→ **TASK REQUIREMENTS**
Read the data and repeat it in full, exactly.

→ **DATA SECTION**
══════════
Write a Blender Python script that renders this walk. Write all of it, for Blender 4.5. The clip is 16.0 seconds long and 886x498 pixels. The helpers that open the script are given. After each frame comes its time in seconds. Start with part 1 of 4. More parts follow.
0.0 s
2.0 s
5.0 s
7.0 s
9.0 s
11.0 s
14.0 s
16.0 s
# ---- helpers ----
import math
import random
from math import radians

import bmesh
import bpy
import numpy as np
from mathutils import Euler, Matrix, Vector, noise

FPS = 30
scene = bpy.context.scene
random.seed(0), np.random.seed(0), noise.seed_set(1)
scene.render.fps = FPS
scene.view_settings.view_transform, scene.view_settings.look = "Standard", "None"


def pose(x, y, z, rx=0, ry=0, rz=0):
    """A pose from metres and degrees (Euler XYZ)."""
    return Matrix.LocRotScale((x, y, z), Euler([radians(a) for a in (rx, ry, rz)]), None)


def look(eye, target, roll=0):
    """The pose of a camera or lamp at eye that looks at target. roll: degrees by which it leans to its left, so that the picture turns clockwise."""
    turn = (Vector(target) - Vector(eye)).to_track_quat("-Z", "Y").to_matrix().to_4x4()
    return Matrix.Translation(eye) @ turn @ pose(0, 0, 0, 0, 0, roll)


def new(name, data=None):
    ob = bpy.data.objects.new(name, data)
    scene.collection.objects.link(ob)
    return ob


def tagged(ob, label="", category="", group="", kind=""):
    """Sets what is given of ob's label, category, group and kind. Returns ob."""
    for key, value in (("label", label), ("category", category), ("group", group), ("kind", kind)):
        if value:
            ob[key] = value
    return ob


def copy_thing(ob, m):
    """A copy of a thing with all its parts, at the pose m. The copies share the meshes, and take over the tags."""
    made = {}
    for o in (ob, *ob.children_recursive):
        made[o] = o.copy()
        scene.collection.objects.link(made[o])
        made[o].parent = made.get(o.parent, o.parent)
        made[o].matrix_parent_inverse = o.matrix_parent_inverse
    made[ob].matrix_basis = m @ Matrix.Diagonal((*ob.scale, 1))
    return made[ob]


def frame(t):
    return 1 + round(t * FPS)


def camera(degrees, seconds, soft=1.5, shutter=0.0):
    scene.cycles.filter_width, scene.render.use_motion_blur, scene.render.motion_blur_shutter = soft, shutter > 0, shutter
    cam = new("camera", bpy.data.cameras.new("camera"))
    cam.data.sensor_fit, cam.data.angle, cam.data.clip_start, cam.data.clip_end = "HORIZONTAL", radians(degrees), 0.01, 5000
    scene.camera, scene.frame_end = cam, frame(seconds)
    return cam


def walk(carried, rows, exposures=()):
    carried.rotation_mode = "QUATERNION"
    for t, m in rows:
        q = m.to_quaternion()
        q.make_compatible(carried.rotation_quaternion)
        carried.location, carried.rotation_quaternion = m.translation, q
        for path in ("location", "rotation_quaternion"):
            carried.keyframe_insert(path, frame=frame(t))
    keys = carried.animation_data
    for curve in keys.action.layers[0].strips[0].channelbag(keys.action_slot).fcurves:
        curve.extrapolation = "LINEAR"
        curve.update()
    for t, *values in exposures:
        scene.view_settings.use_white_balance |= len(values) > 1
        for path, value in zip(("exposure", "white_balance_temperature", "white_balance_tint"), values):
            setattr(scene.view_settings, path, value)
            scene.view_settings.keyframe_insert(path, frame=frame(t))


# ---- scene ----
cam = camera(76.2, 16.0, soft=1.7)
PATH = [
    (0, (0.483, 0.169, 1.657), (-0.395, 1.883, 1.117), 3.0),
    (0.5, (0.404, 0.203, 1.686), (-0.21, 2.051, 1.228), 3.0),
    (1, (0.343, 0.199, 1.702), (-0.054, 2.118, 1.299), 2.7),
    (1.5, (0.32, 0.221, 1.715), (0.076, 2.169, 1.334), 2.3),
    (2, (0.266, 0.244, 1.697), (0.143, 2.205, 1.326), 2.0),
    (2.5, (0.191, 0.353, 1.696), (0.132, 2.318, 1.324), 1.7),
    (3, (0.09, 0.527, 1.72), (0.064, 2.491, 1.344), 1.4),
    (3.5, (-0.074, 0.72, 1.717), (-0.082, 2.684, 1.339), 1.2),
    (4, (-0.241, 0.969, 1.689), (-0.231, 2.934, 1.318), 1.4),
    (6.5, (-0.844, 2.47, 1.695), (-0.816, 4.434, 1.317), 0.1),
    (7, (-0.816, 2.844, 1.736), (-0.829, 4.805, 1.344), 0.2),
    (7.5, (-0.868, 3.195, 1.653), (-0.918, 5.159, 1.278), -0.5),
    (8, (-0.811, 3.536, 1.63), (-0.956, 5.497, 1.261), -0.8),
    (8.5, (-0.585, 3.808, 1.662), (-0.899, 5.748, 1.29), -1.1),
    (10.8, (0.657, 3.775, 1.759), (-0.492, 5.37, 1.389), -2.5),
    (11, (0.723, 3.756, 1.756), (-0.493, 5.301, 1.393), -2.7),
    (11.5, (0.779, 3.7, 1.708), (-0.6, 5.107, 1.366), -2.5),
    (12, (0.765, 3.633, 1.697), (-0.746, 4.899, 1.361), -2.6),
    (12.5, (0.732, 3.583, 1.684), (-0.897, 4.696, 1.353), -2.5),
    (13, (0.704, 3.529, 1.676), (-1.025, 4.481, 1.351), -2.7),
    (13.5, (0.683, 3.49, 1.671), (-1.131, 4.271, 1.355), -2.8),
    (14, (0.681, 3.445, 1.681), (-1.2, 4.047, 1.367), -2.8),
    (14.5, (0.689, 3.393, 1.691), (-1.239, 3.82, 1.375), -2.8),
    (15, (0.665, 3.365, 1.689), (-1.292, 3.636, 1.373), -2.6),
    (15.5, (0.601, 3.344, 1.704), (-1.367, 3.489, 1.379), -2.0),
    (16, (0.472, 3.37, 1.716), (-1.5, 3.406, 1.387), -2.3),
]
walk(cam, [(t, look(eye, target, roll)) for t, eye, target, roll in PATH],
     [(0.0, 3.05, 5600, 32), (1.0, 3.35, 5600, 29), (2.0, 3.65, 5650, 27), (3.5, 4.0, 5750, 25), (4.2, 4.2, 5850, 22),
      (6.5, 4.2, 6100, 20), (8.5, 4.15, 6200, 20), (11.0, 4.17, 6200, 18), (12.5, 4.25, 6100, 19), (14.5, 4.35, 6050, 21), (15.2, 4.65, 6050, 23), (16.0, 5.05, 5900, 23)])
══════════
→ **EXERCISE RESPONSE**
Write a Blender Python script that renders this walk. Write all of it, for Blender 4.5. The clip is 16.0 seconds long and 886x498 pixels. The helpers that open the script are given. After each frame comes its time in seconds. Start with part 1 of 4. More parts follow.
0.0 s
2.0 s
5.0 s
7.0 s
9.0 s
11.0 s
14.0 s
16.0 s
# ---- helpers ----
import math
import random
from math import radians

import bmesh
import bpy
import numpy as np
from mathutils import Euler, Matrix, Vector, noise

FPS = 30
scene = bpy.context.scene
random.seed(0), np.random.seed(0), noise.seed_set(1)
scene.render.fps = FPS
scene.view_settings.view_transform, scene.view_settings.look = "Standard", "None"


def pose(x, y, z, rx=0, ry=0, rz=0):
    """A pose from metres and degrees (Euler XYZ)."""
    return Matrix.LocRotScale((x, y, z), Euler([radians(a) for a in (rx, ry, rz)]), None)


def look(eye, target, roll=0):
    """The pose of a camera or lamp at eye that looks at target. roll: degrees by which it leans to its left, so that the picture turns clockwise."""
    turn = (Vector(target) - Vector(eye)).to_track_quat("-Z", "Y").to_matrix().to_4x4()
    return Matrix.Translation(eye) @ turn @ pose(0, 0, 0, 0, 0, roll)


def new(name, data=None):
    ob = bpy.data.objects.new(name, data)
    scene.collection.objects.link(ob)
    return ob


def tagged(ob, label="", category="", group="", kind=""):
    """Sets what is given of ob's label, category, group and kind. Returns ob."""
    for key, value in (("label", label), ("category", category), ("group", group), ("kind", kind)):
        if value:
            ob[key] = value
    return ob


def copy_thing(ob, m):
    """A copy of a thing with all its parts, at the pose m. The copies share the meshes, and take over the tags."""
    made = {}
    for o in (ob, *ob.children_recursive):
        made[o] = o.copy()
        scene.collection.objects.link(made[o])
        made[o].parent = made.get(o.parent, o.parent)
        made[o].matrix_parent_inverse = o.matrix_parent_inverse
    made[ob].matrix_basis = m @ Matrix.Diagonal((*ob.scale, 1))
    return made[ob]


def frame(t):
    return 1 + round(t * FPS)


def camera(degrees, seconds, soft=1.5, shutter=0.0):
    scene.cycles.filter_width, scene.render.use_motion_blur, scene.render.motion_blur_shutter = soft, shutter > 0, shutter
    cam = new("camera", bpy.data.cameras.new("camera"))
    cam.data.sensor_fit, cam.data.angle, cam.data.clip_start, cam.data.clip_end = "HORIZONTAL", radians(degrees), 0.01, 5000
    scene.camera, scene.frame_end = cam, frame(seconds)
    return cam


def walk(carried, rows, exposures=()):
    carried.rotation_mode = "QUATERNION"
    for t, m in rows:
        q = m.to_quaternion()
        q.make_compatible(carried.rotation_quaternion)
        carried.location, carried.rotation_quaternion = m.translation, q
        for path in ("location", "rotation_quaternion"):
            carried.keyframe_insert(path, frame=frame(t))
    keys = carried.animation_data
    for curve in keys.action.layers[0].strips[0].channelbag(keys.action_slot).fcurves:
        curve.extrapolation = "LINEAR"
        curve.update()
    for t, *values in exposures:
        scene.view_settings.use_white_balance |= len(values) > 1
        for path, value in zip(("exposure", "white_balance_temperature", "white_balance_tint"), values):
            setattr(scene.view_settings, path, value)
            scene.view_settings.keyframe_insert(path, frame=frame(t))


# ---- scene ----
cam = camera(76.2, 16.0, soft=1.7)
PATH = [
    (0, (0.483, 0.169, 1.657), (-0.395, 1.883, 1.117), 3.0),
    (0.5, (0.404, 0.203, 1.686), (-0.21, 2.051, 1.228), 3.0),
    (1, (0.343, 0.199, 1.702), (-0.054, 2.118, 1.299), 2.7),
    (1.5, (0.32, 0.221, 1.715), (0.076, 2.169, 1.334), 2.3),
    (2, (0.266, 0.244, 1.697), (0.143, 2.205, 1.326), 2.0),
    (2.5, (0.191, 0.353, 1.696), (0.132, 2.318, 1.324), 1.7),
    (3, (0.09, 0.527, 1.72), (0.064, 2.491, 1.344), 1.4),
    (3.5, (-0.074, 0.72, 1.717), (-0.082, 2.684, 1.339), 1.2),
    (4, (-0.241, 0.969, 1.689), (-0.231, 2.934, 1.318), 1.4),
    (6.5, (-0.844, 2.47, 1.695), (-0.816, 4.434, 1.317), 0.1),
    (7, (-0.816, 2.844, 1.736), (-0.829, 4.805, 1.344), 0.2),
    (7.5, (-0.868, 3.195, 1.653), (-0.918, 5.159, 1.278), -0.5),
    (8, (-0.811, 3.536, 1.63), (-0.956, 5.497, 1.261), -0.8),
    (8.5, (-0.585, 3.808, 1.662), (-0.899, 5.748, 1.29), -1.1),
    (10.8, (0.657, 3.775, 1.759), (-0.492, 5.37, 1.389), -2.5),
    (11, (0.723, 3.756, 1.756), (-0.493, 5.301, 1.393), -2.7),
    (11.5, (0.779, 3.7, 1.708), (-0.6, 5.107, 1.366), -2.5),
    (12, (0.765, 3.633, 1.697), (-0.746, 4.899, 1.361), -2.6),
    (12.5, (0.732, 3.583, 1.684), (-0.897, 4.696, 1.353), -2.5),
    (13, (0.704, 3.529, 1.676), (-1.025, 4.481, 1.351), -2.7),
    (13.5, (0.683, 3.49, 1.671), (-1.131, 4.271, 1.355), -2.8),
    (14, (0.681, 3.445, 1.681), (-1.2, 4.047, 1.367), -2.8),
    (14.5, (0.689, 3.393, 1.691), (-1.239, 3.82, 1.375), -2.8),
    (15, (0.665, 3.365, 1.689), (-1.292, 3.636, 1.373), -2.6),
    (15.5, (0.601, 3.344, 1.704), (-1.367, 3.489, 1.379), -2.0),
    (16, (0.472, 3.37, 1.716), (-1.5, 3.406, 1.387), -2.3),
]
walk(cam, [(t, look(eye, target, roll)) for t, eye, target, roll in PATH],
     [(0.0, 3.05, 5600, 32), (1.0, 3.35, 5600, 29), (2.0, 3.65, 5650, 27), (3.5, 4.0, 5750, 25), (4.2, 4.2, 5850, 22),
      (6.5, 4.2, 6100, 20), (8.5, 4.15, 6200, 20), (11.0, 4.17, 6200, 18), (12.5, 4.25, 6100, 19), (14.5, 4.35, 6050, 21), (15.2, 4.65, 6050, 23), (16.0, 5.05, 5900, 23)])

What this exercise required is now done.